There are a number of other desirable clauses including protecting the employer’s confidential information, return of company property, restrictions on competition, confidentiality of the negotiation and terms of the Settlement Agreement (and sometimes the events leading to termination of employment) and preventing the employee making derogatory comments. Employees will often want a guarantee that an acceptable reference will be provided.
We will discuss your particular circumstances and make sure that the Settlement Agreement contains clauses that protect you whilst being unlikely to prompt objection from an employee’s advisor.
Without prejudice communications are designed to resolve a dispute. Parties cannot refer to without prejudice communications in any subsequent litigation. This is so parties feel free to make offers or concessions that might otherwise indicate acceptance of liability.
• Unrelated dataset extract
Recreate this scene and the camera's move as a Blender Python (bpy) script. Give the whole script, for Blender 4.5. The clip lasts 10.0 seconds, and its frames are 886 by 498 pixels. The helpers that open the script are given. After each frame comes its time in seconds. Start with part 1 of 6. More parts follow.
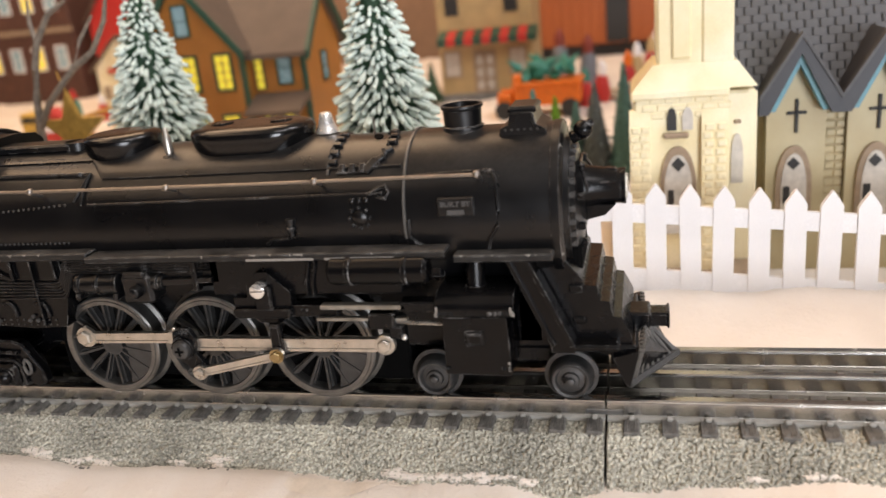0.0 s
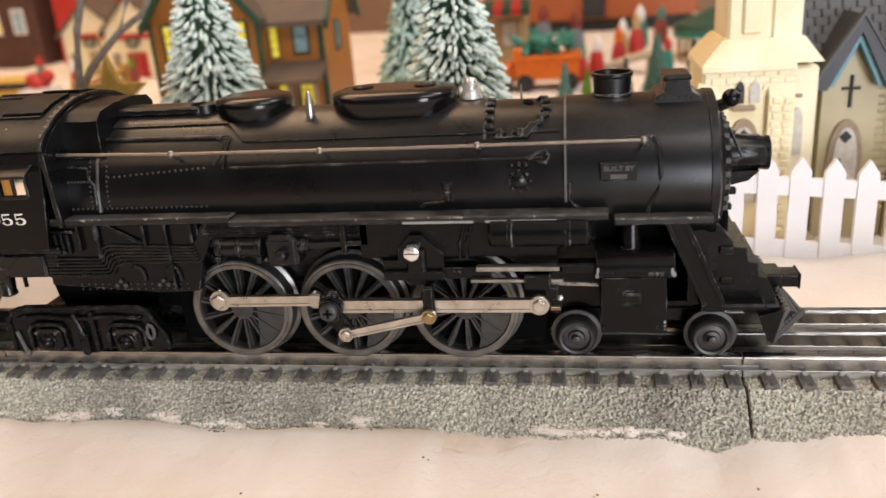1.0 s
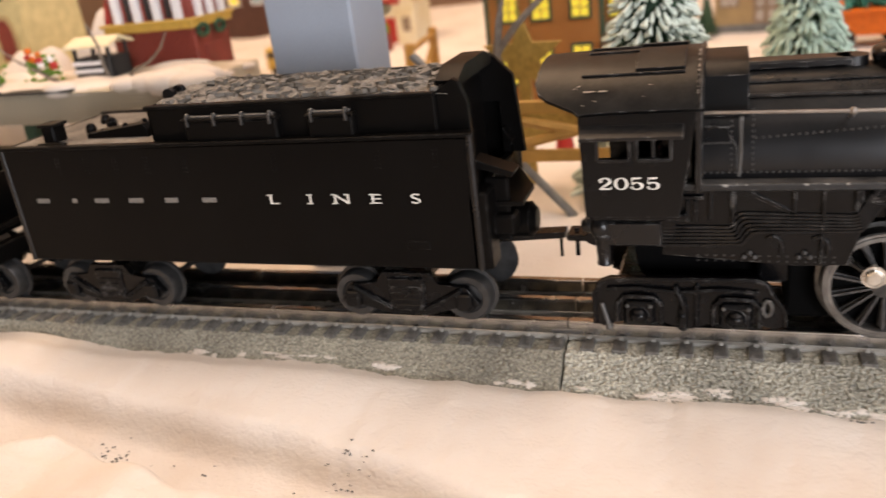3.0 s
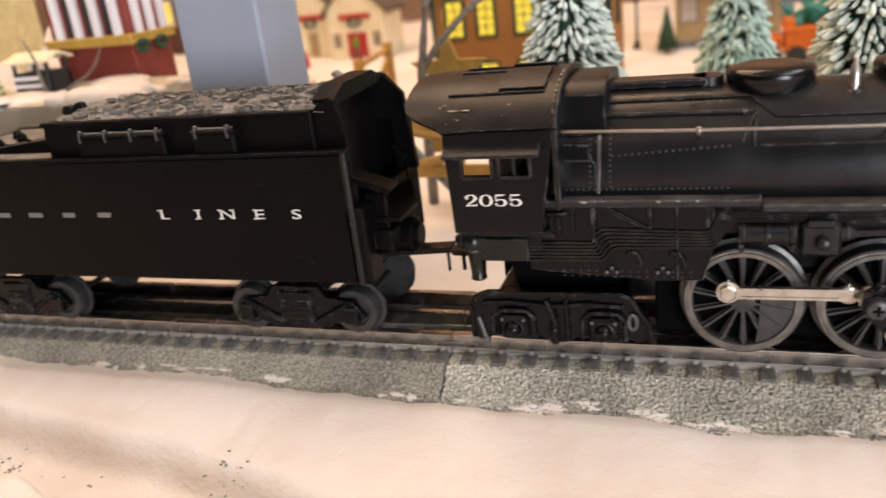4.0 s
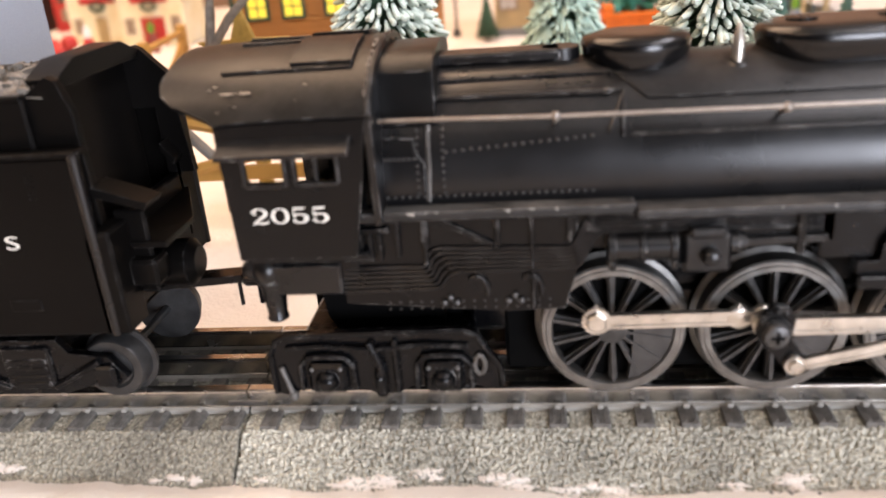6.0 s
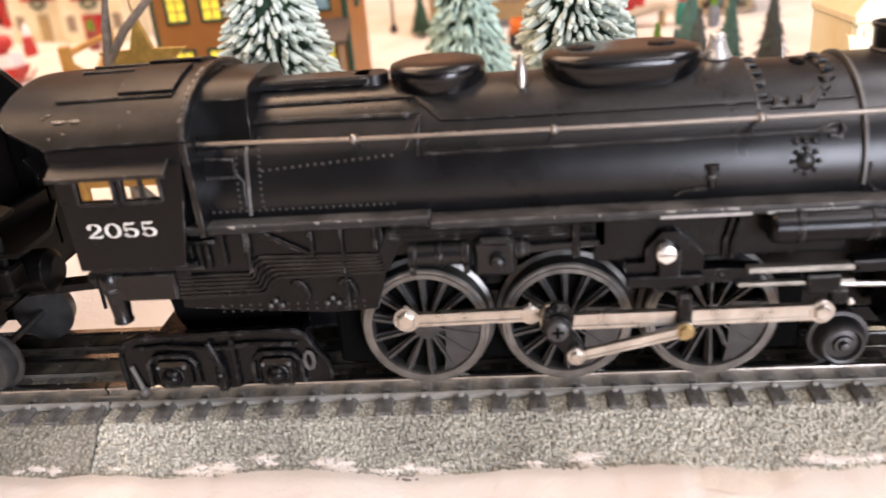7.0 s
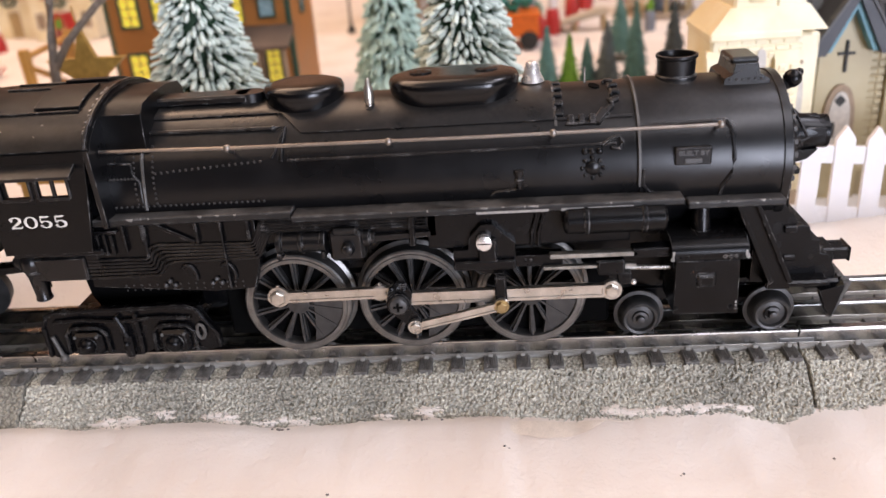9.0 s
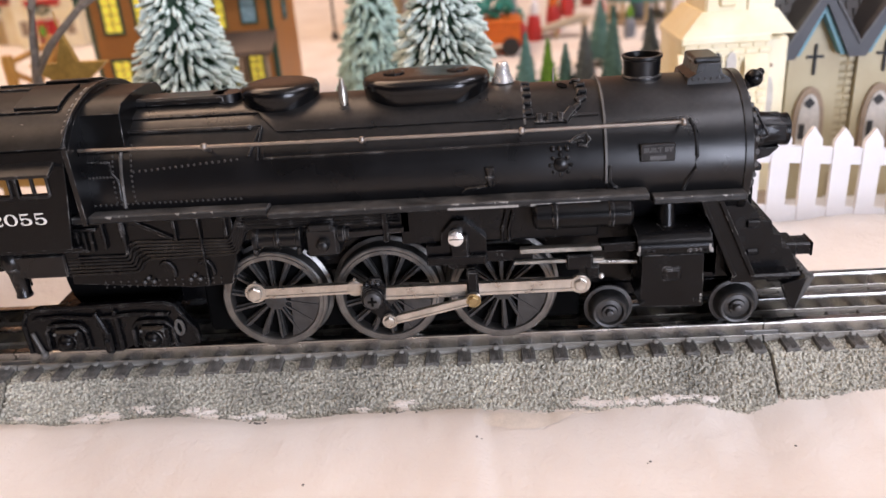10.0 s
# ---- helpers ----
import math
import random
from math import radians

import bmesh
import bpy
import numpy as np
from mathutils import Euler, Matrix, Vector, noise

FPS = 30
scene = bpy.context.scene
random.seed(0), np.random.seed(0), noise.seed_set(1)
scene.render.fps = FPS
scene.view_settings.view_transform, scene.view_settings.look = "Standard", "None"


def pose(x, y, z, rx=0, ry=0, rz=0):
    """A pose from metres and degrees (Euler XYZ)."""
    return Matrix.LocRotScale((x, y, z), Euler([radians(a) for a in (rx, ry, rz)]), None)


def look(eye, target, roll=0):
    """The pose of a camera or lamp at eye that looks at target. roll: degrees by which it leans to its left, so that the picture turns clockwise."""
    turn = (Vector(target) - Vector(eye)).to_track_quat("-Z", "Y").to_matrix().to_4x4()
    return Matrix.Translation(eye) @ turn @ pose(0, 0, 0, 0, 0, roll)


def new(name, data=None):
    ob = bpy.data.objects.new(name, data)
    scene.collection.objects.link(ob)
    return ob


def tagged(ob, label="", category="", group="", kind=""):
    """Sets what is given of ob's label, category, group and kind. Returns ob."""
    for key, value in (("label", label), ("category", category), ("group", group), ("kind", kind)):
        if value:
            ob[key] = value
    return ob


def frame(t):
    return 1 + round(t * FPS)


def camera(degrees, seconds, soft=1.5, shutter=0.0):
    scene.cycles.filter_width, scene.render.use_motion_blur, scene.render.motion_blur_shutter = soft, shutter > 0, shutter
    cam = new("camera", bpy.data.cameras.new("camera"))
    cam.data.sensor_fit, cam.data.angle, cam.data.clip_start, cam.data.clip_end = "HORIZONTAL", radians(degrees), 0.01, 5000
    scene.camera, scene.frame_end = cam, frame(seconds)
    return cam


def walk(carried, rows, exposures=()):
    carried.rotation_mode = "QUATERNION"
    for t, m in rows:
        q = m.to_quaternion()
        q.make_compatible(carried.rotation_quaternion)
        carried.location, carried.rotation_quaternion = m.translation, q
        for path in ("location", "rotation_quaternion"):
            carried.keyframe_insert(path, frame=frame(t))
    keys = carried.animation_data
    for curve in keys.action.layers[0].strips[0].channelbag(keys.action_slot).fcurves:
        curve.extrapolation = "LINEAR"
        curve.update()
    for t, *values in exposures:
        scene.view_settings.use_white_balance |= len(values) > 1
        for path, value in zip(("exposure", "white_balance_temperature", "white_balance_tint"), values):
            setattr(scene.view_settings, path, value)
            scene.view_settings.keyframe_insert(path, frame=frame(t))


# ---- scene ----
cam = camera(57.26, 10.0, shutter=0.25)
PATH = [
    (0, (0.01284, -0.23113, 0.14021), (-0.23194, 0.68586, -0.17477), -6.013),
    (0.5, (-0.01833, -0.24060, 0.14129), (-0.21718, 0.68097, -0.19212), -5.025),
    (1, (-0.04850, -0.25013, 0.14397), (-0.21676, 0.67174, -0.20508), -4.406),
    (1.5, (-0.06631, -0.25588, 0.14344), (-0.22764, 0.66327, -0.21589), -4.213),
    (2, (-0.10951, -0.26684, 0.15264), (-0.30389, 0.64360, -0.21248), -4.629),
    (2.5, (-0.16451, -0.27112, 0.15629), (-0.42777, 0.62276, -0.20660), -5.786),
    (3, (-0.20400, -0.26240, 0.14961), (-0.53073, 0.60719, -0.22060), -7.033),
    (3.2, (-0.21294, -0.26125, 0.14976), (-0.55691, 0.60170, -0.22037), -7.367),
    (4.3, (-0.15448, -0.24504, 0.14605), (-0.44999, 0.64101, -0.21113), -6.428),
    (4.5, (-0.15656, -0.23394, 0.14309), (-0.41030, 0.65677, -0.23407), -5.936),
    (5, (-0.16761, -0.20663, 0.13018), (-0.35679, 0.70077, -0.24510), -5.269),
    (6.3, (-0.17547, -0.19484, 0.13527), (-0.28531, 0.72051, -0.25212), -4.816),
    (6.5, (-0.16646, -0.19709, 0.13956), (-0.27214, 0.71768, -0.25036), -4.968),
    (7, (-0.13442, -0.20920, 0.14225), (-0.22360, 0.70265, -0.25847), -4.880),
    (7.5, (-0.11720, -0.21823, 0.14267), (-0.19324, 0.69103, -0.26655), -4.436),
    (8, (-0.10547, -0.23139, 0.14942), (-0.18037, 0.67521, -0.26587), -4.384),
    (8.5, (-0.09510, -0.24024, 0.15344), (-0.16818, 0.66562, -0.26379), -4.217),
    (9, (-0.09311, -0.24748, 0.15630), (-0.16617, 0.66152, -0.25405), -4.346),
    (9.5, (-0.09058, -0.24934, 0.16179), (-0.15732, 0.66192, -0.24461), -4.282),
    (10, (-0.08827, -0.25439, 0.15502), (-0.14620, 0.65926, -0.24733), -4.203),
]
walk(cam, [(t, look(eye, target, roll)) for t, eye, target, roll in PATH], [
    (0.0, -0.25, 6850, 12), (1.5, -0.23, 6800, 12), (2.1, -0.20, 6600, 13), (3.0, -0.13, 6950, 14), (4.5, -0.06, 6600, 14), (5.0, 0.10, 6450, 14),
    (6.5, 0.40, 6550, 16), (7.0, 0.31, 6500, 17), (8.0, 0.07, 6550, 18), (9.0, -0.13, 6250, 18), (10.0, -0.20, 6200, 18)])
cam.data.dof.use_dof, cam.data.dof.focus_distance, cam.data.dof.aperture_fstop = True, 0.26, 11.5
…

Settlement Agreements are often offered before a dispute, in fact in order to avoid a dispute. The first communication might not therefore be without prejudice. Subsequent negotiations may become without prejudice if the employee acknowledges that there is a dispute or threatens potential proceedings. We can advise whether communications are truly without prejudice and how to frame those that are not.
Subject to contract means just that: the offer is made subject to the employee agreeing and signing the Settlement Agreement. The offer will not be binding until the Settlement Agreement is completed, which should be drafted to make clear that this requires the signature of both parties and a certificate from the legal advisor that they have given advice and meet the statutory requirements.